- _RAW DATA_
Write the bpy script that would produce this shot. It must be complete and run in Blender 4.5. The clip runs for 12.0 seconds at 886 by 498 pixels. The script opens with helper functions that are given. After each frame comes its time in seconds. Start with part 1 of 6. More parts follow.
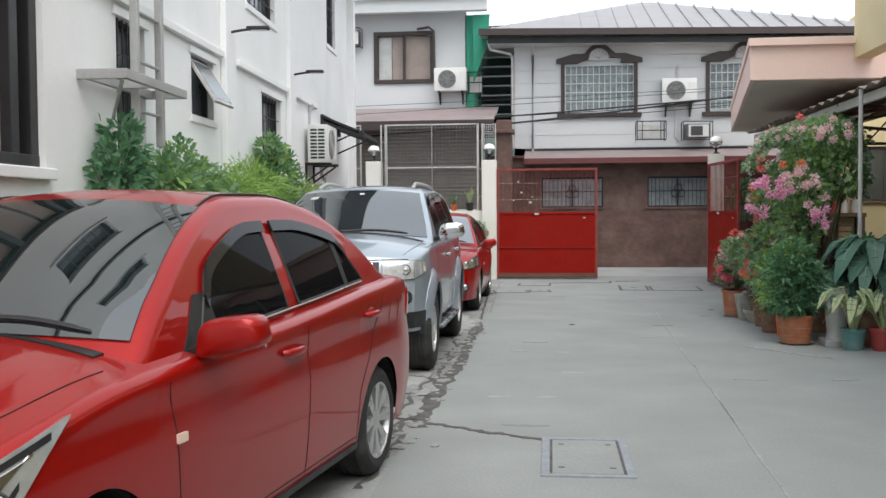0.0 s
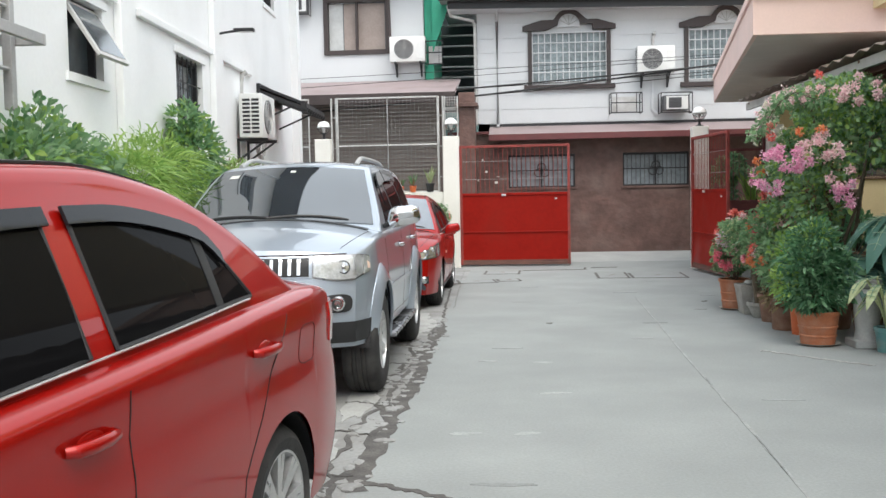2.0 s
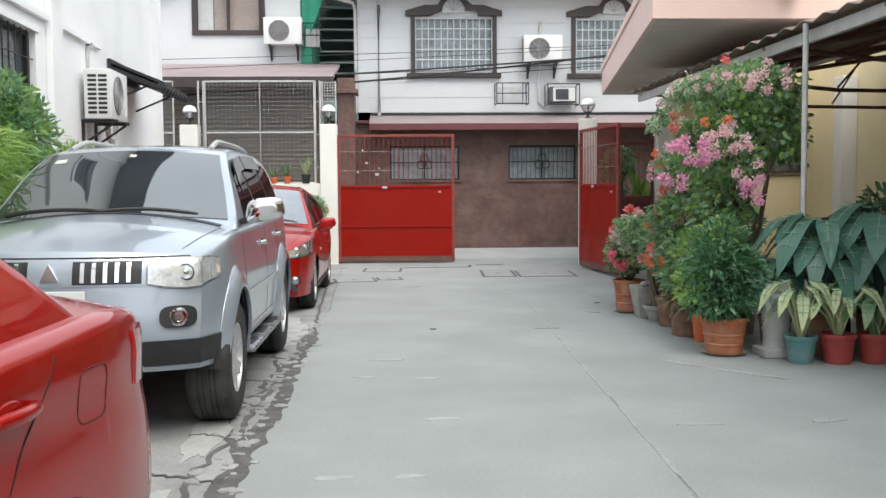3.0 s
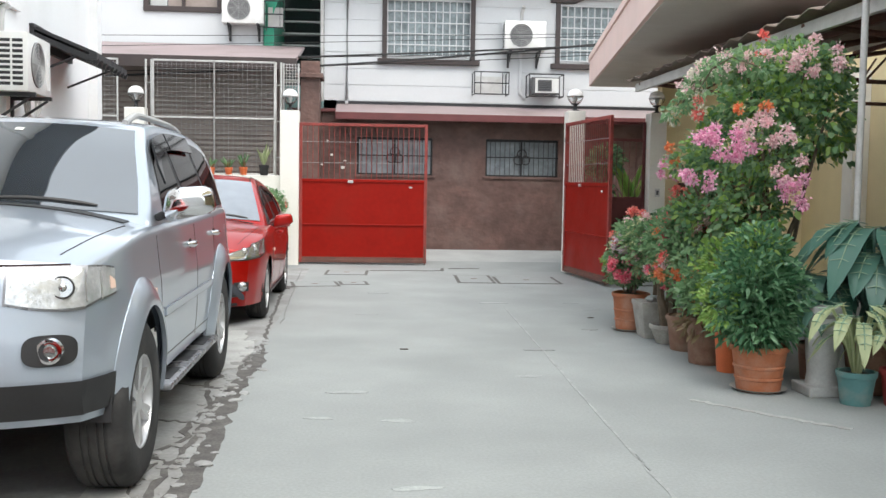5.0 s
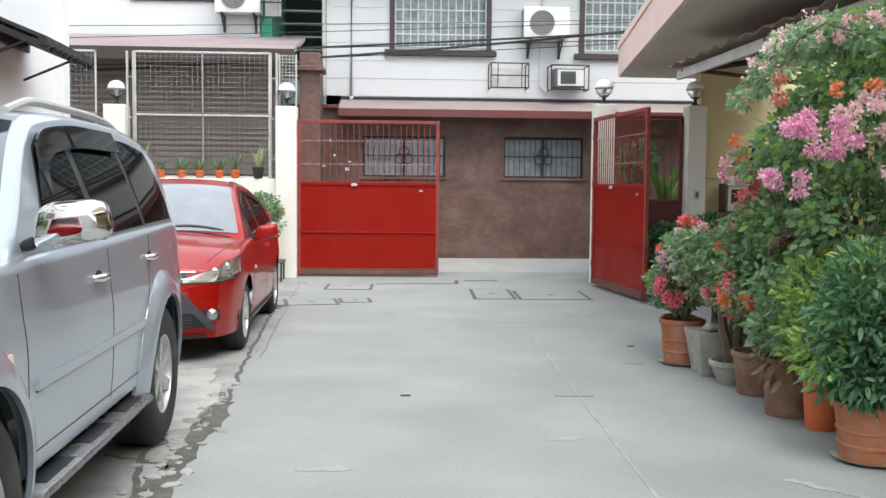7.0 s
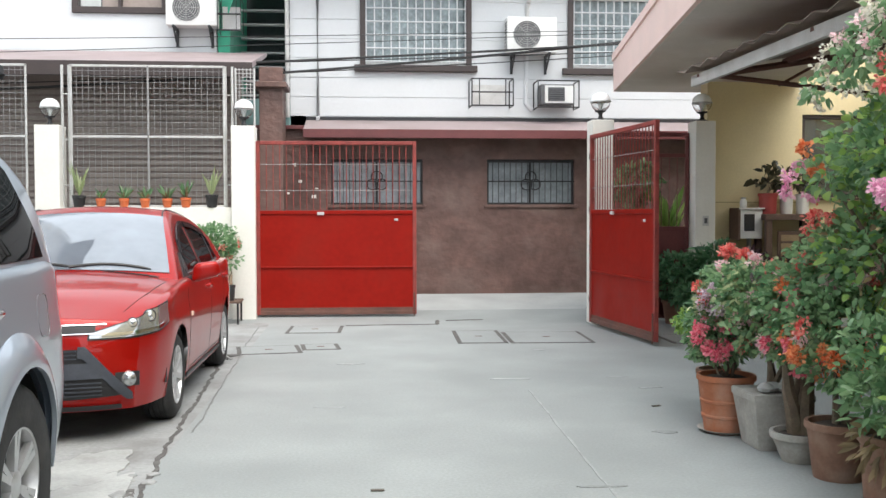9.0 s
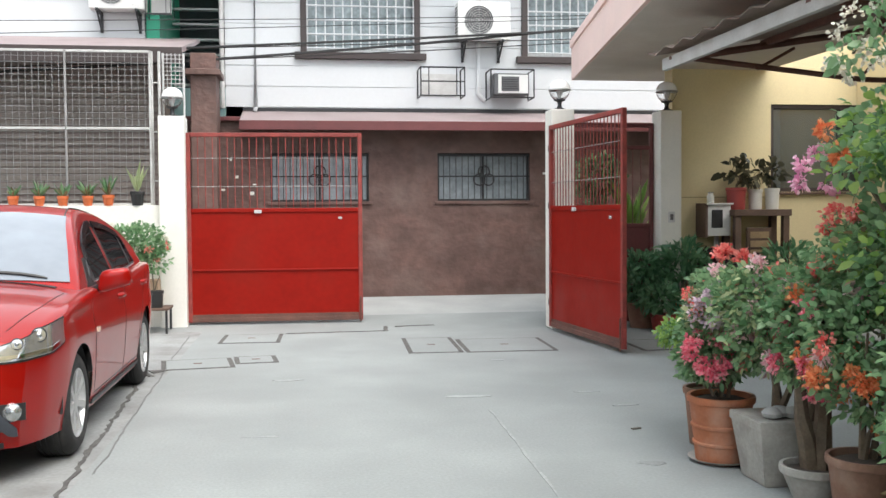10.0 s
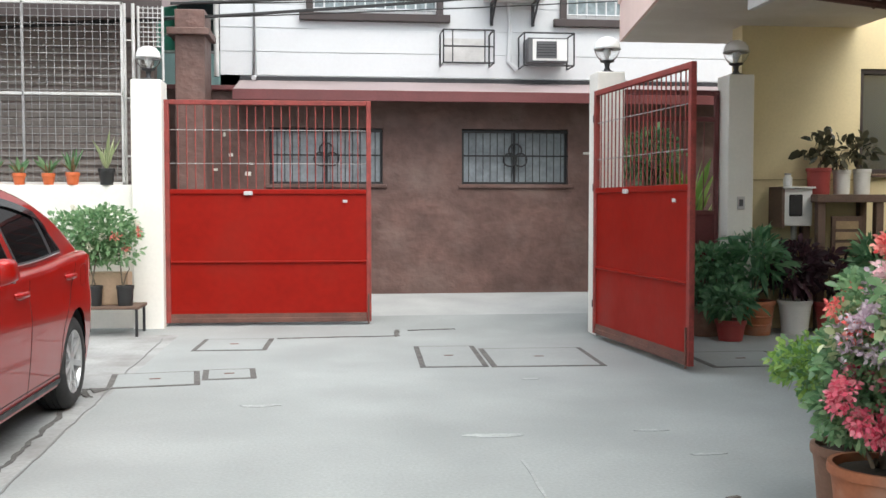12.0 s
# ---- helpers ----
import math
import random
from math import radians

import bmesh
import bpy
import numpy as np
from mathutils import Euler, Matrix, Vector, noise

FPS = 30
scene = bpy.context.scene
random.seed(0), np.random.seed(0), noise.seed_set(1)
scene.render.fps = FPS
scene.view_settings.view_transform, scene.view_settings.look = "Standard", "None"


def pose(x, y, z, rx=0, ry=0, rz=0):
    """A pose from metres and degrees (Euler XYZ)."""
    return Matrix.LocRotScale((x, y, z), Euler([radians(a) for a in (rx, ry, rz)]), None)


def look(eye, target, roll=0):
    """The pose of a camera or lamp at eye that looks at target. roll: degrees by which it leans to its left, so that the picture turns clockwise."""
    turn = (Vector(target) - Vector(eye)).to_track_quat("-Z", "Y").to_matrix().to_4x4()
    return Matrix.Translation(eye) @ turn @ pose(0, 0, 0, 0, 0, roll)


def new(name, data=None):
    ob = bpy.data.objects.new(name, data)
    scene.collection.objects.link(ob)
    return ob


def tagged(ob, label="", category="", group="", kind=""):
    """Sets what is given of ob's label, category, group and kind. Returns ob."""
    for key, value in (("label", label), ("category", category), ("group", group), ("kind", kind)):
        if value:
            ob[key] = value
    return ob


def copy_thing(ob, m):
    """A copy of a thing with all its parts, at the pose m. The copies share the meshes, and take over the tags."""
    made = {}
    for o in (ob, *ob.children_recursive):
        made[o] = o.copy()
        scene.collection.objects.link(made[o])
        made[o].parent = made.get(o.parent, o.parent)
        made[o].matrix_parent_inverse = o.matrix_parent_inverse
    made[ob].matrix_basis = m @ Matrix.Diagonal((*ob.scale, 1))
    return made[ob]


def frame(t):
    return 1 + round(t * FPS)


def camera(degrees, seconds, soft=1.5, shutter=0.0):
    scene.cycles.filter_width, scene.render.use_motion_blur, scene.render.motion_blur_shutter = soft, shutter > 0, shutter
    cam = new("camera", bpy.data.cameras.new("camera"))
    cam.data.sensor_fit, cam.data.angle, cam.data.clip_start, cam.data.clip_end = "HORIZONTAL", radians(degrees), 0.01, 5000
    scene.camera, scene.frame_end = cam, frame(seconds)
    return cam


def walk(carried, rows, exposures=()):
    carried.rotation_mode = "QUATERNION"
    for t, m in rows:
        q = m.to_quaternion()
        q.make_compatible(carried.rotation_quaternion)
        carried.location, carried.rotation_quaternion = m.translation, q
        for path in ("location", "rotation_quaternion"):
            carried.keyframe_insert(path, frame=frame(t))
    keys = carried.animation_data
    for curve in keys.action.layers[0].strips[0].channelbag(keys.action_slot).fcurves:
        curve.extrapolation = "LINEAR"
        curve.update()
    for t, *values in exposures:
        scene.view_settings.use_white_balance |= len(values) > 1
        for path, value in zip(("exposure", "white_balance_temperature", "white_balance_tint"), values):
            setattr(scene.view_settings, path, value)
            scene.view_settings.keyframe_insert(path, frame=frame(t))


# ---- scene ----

- _GIVEN INSTRUCTION_
Of the lines above, retype only those from the line containing "# ---- helpers" through the line containing "scene.render.fps = FPS", including both, exactly.

- _WRITTEN SOLUTION_
# ---- helpers ----
import math
import random
from math import radians

import bmesh
import bpy
import numpy as np
from mathutils import Euler, Matrix, Vector, noise

FPS = 30
scene = bpy.context.scene
random.seed(0), np.random.seed(0), noise.seed_set(1)
scene.render.fps = FPS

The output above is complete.